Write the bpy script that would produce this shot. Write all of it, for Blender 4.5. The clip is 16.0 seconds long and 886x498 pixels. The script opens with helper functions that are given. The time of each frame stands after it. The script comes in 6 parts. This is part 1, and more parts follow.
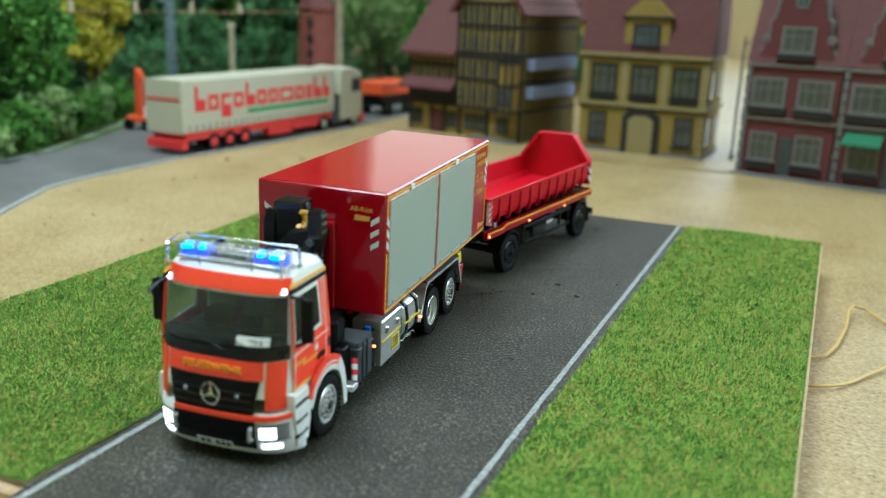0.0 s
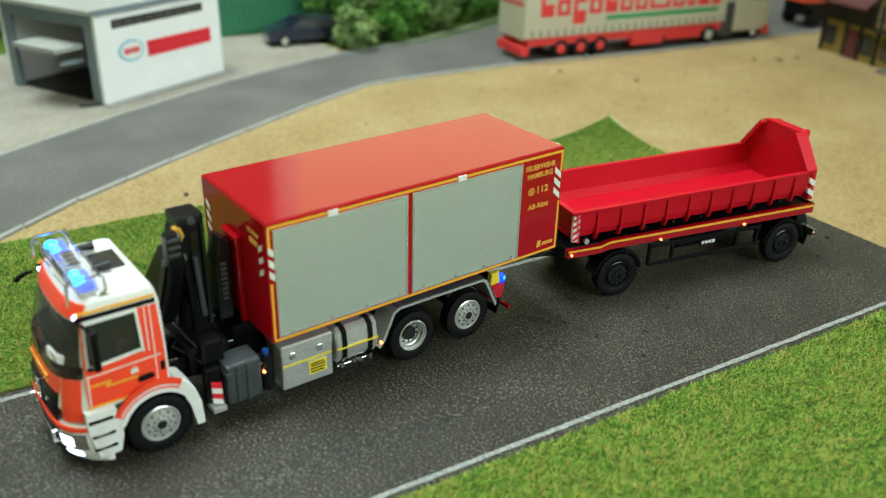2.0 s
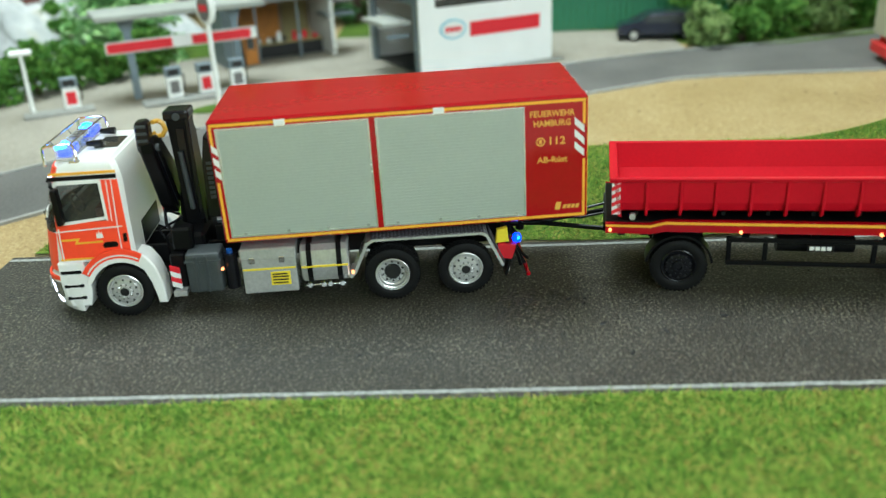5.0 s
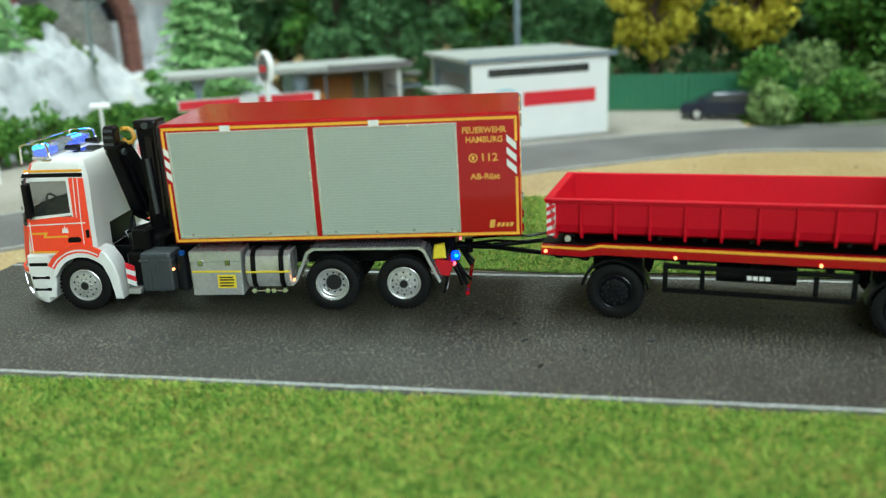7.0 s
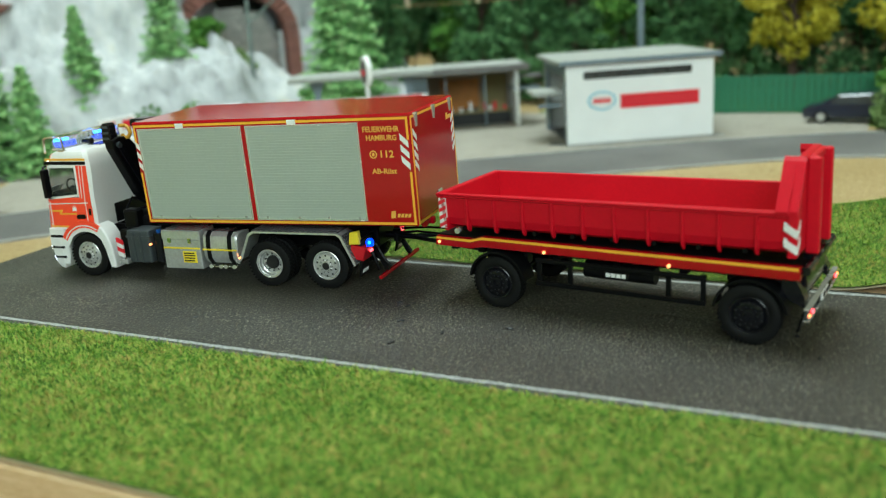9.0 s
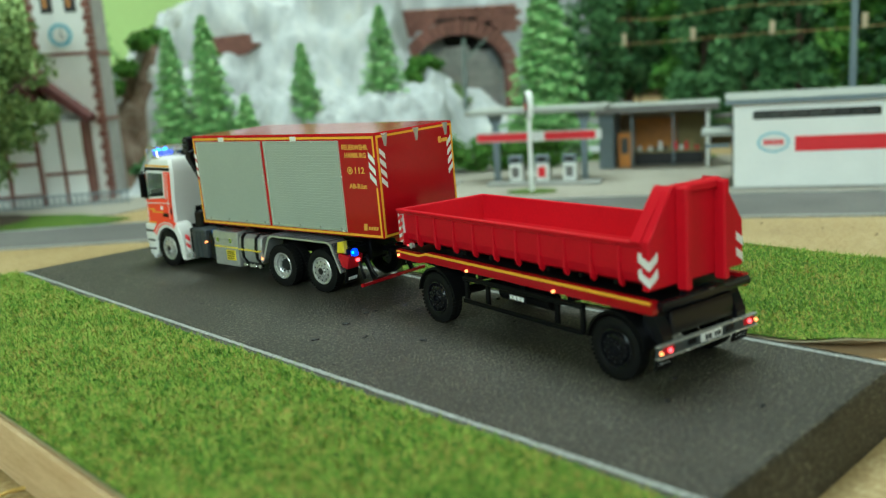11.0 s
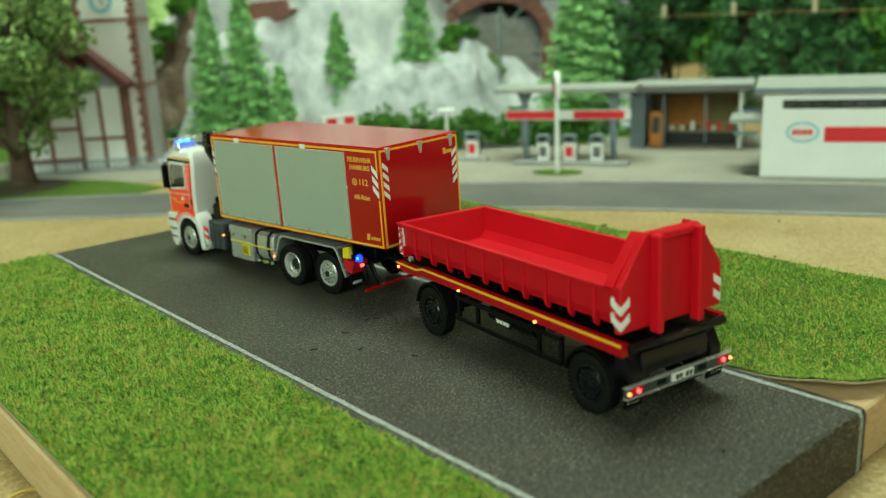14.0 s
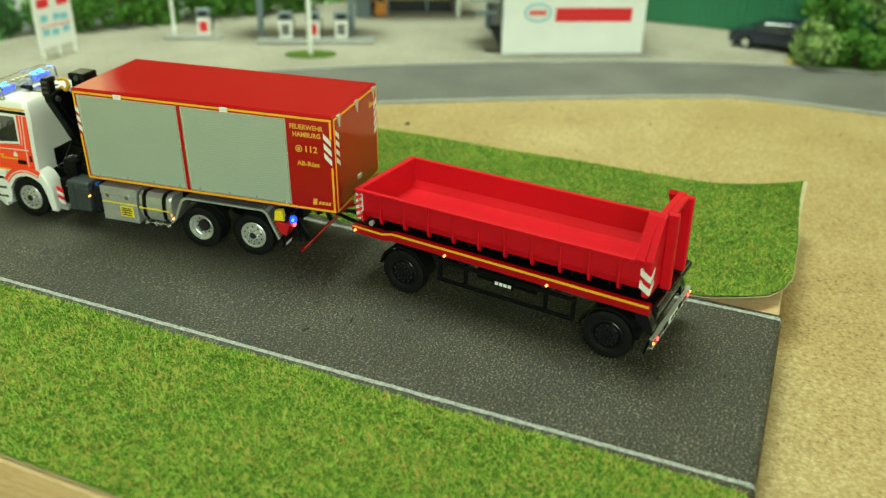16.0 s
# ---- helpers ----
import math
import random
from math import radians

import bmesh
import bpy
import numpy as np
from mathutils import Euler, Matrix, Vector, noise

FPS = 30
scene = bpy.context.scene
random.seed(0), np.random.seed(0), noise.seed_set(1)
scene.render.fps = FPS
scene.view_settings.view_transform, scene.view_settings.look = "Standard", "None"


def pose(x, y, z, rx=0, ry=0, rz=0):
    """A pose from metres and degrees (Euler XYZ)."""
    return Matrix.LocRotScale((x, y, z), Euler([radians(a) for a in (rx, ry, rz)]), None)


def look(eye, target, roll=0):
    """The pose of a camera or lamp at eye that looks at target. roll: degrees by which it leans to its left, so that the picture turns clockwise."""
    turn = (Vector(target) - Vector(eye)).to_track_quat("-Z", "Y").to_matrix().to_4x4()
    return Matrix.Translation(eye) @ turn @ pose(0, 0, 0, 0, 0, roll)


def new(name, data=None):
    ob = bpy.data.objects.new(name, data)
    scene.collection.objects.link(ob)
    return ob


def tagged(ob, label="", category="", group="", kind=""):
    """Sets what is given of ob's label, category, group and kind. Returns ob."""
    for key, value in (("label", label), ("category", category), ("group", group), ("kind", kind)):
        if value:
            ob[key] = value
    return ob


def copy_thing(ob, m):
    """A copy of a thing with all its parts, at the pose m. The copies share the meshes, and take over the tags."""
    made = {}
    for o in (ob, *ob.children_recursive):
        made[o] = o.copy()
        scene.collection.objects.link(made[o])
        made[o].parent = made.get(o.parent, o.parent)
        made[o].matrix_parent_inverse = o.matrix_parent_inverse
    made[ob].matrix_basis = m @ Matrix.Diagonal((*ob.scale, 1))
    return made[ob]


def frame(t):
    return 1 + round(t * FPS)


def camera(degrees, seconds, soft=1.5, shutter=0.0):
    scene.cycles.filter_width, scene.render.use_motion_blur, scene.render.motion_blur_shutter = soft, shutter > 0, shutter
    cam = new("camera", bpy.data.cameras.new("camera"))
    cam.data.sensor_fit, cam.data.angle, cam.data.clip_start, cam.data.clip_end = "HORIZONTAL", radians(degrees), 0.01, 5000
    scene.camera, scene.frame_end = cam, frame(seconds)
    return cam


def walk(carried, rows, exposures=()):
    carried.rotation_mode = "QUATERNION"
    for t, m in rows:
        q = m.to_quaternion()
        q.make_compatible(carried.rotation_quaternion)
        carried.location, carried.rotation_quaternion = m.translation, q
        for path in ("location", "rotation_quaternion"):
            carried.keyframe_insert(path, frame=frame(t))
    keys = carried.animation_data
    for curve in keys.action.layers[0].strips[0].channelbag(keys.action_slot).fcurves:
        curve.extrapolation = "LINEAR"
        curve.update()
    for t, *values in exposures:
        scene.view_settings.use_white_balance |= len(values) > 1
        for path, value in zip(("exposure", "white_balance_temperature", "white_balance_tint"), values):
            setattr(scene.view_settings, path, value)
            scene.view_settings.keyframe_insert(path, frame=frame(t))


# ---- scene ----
# A 1:87 model fire truck with trailer on a small display board, standing on a model railway layout. Parts are written in millimetres.
MM = 0.001
cam = camera(53.7, 16.0, soft=1.15)
cam.data.dof.use_dof = True
cam.data.dof.focus_distance = 0.215
cam.data.dof.aperture_fstop = 16.0
PATH = [
    (0, (0.04814, -0.22469, 0.08102), (-0.33568, 0.65780, -0.19080), 1.934),
    (0.5, (0.06437, -0.21099, 0.08860), (-0.40160, 0.62246, -0.20844), 2.632),
    (1, (0.08247, -0.18461, 0.09789), (-0.51057, 0.54552, -0.24155), 2.880),
    (1.5, (0.10004, -0.15184, 0.10463), (-0.60444, 0.44388, -0.28113), 2.498),
    (2, (0.11152, -0.11896, 0.10970), (-0.65765, 0.35146, -0.32284), 1.189),
    (2.5, (0.11775, -0.10057, 0.10878), (-0.68564, 0.26838, -0.35859), 0.814),
    (3, (0.12427, -0.08491, 0.10975), (-0.69436, 0.18135, -0.39912), -0.164),
    (3.5, (0.12858, -0.06425, 0.10776), (-0.71018, 0.10568, -0.40956), -2.050),
    (4, (0.13311, -0.04262, 0.10294), (-0.73597, 0.03129, -0.38617), -3.218),
    (6.5, (0.13746, 0.01072, 0.06883), (-0.80629, -0.13737, -0.22680), -2.002),
    (7, (0.14005, 0.02373, 0.06895), (-0.80049, -0.15890, -0.21746), -2.277),
    (7.5, (0.14075, 0.03837, 0.06730), (-0.79233, -0.19381, -0.20740), -2.205),
    (8, (0.14177, 0.05510, 0.06793), (-0.77632, -0.22736, -0.21017), -2.456),
    (10.5, (0.10875, 0.15881, 0.06181), (-0.61412, -0.49634, -0.15783), -4.680),
    (11, (0.09757, 0.17088, 0.05892), (-0.57770, -0.53771, -0.14579), -3.766),
    (11.5, (0.08689, 0.18490, 0.06112), (-0.53631, -0.57187, -0.13615), -3.015),
    (12, (0.07962, 0.19259, 0.05896), (-0.50519, -0.59749, -0.12482), -2.994),
    (12.5, (0.07453, 0.19849, 0.06082), (-0.47812, -0.61275, -0.13017), -3.095),
    (13, (0.07630, 0.20003, 0.06298), (-0.46242, -0.62047, -0.12824), -2.901),
    (13.5, (0.07911, 0.19620, 0.06657), (-0.47697, -0.60939, -0.13790), -2.968),
    (14, (0.09041, 0.18134, 0.07566), (-0.53603, -0.55367, -0.18384), -2.751),
    (14.5, (0.10137, 0.16691, 0.09048), (-0.57271, -0.49348, -0.24042), -2.822),
    (15, (0.11355, 0.15402, 0.10025), (-0.61065, -0.41940, -0.28279), -1.772),
    (15.5, (0.12320, 0.13256, 0.10825), (-0.65294, -0.32585, -0.32474), -0.137),
    (16, (0.14017, 0.11021, 0.11434), (-0.68113, -0.22934, -0.34412), 1.240),
]
EXPOSURES = [
    (0.0, 0.25, 5200, -4), (0.7, 0.2, 5500, -6), (1.5, 0.2, 5900, -6), (2.5, 0.25, 5900, -6), (4.0, 0.3, 5800, -6), (7.0, 0.25, 5600, -5), (8.0, 0.2, 5800, -5), (10.5, 0.0, 5700, -17), (11.5, 0.0, 5700, -17), (14.0, -0.02, 6500, -27), (15.0, 0.08, 6700, -27), (16.0, 0.2, 7000, -26),
]
walk(cam, [(t, look(eye, target, roll)) for t, eye, target, roll in PATH], EXPOSURES)

# ---------------------------------------------------------------- light
world = bpy.data.worlds.new("daylight")
scene.world = world
world.use_nodes = True
wn, wl = world.node_tree.nodes, world.node_tree.links
sky = wn.new("ShaderNodeTexSky")
sky.sky_type, sky.sun_disc = "NISHITA", False
sky.sun_elevation, sky.sun_rotation = radians(35), radians(60)
wn["Background"].inputs["Strength"].default_value = 0.1
wl.new(sky.outputs["Color"], wn["Background"].inputs["Color"])


def window_lamp(name, place, target, w, h, watts, colour):
    """Daylight that enters by one window opening, or a warm light added in one."""
    data = bpy.data.lights.new(name, "AREA")
    data.shape, data.size, data.size_y, data.energy, data.color = "RECTANGLE", w, h, watts, colour
    ob = new(name, data)
    ob.matrix_world = look(place, target)
    return ob


window_lamp("roof_window_daylight", (-0.38, -0.26, 1.30), (-0.66, -0.55, 0.0), 0.8, 0.7, 25, (1.0, 1.0, 0.97))
window_lamp("window_daylight", (0.20, 1.70, 0.55), (0.1, 0.0, 0.0), 0.9, 0.5, 8, (0.97, 0.99, 1.0))
# The next three are added, for the container roof's bronze reflection.
window_lamp("window_daylight", (-0.81, 1.79, 0.505), (-0.81, 0.0, 0.4), 0.5, 0.43, 0.55, (1.0, 0.76, 0.34))
window_lamp("window_daylight", (-1.19, 0.79, 0.565), (0.0, 0.79, 0.5), 0.92, 0.47, 1.5, (1.0, 0.80, 0.24))
window_lamp("window_daylight", (-1.19, -1.465, 0.59), (0.0, -1.465, 0.5), 0.63, 0.42, 1.0, (1.0, 0.80, 0.18))
window_lamp("window_daylight", (1.32, 0.55, 0.75), (-0.1, 0.0, 0.0), 1.2, 0.7, 16, (0.96, 1.0, 0.98))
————
» Brief
Return all lines of the material above in which the word "Vector" occurs.

» Task output
from mathutils import Euler, Matrix, Vector, noise
    turn = (Vector(target) - Vector(eye)).to_track_quat("-Z", "Y").to_matrix().to_4x4()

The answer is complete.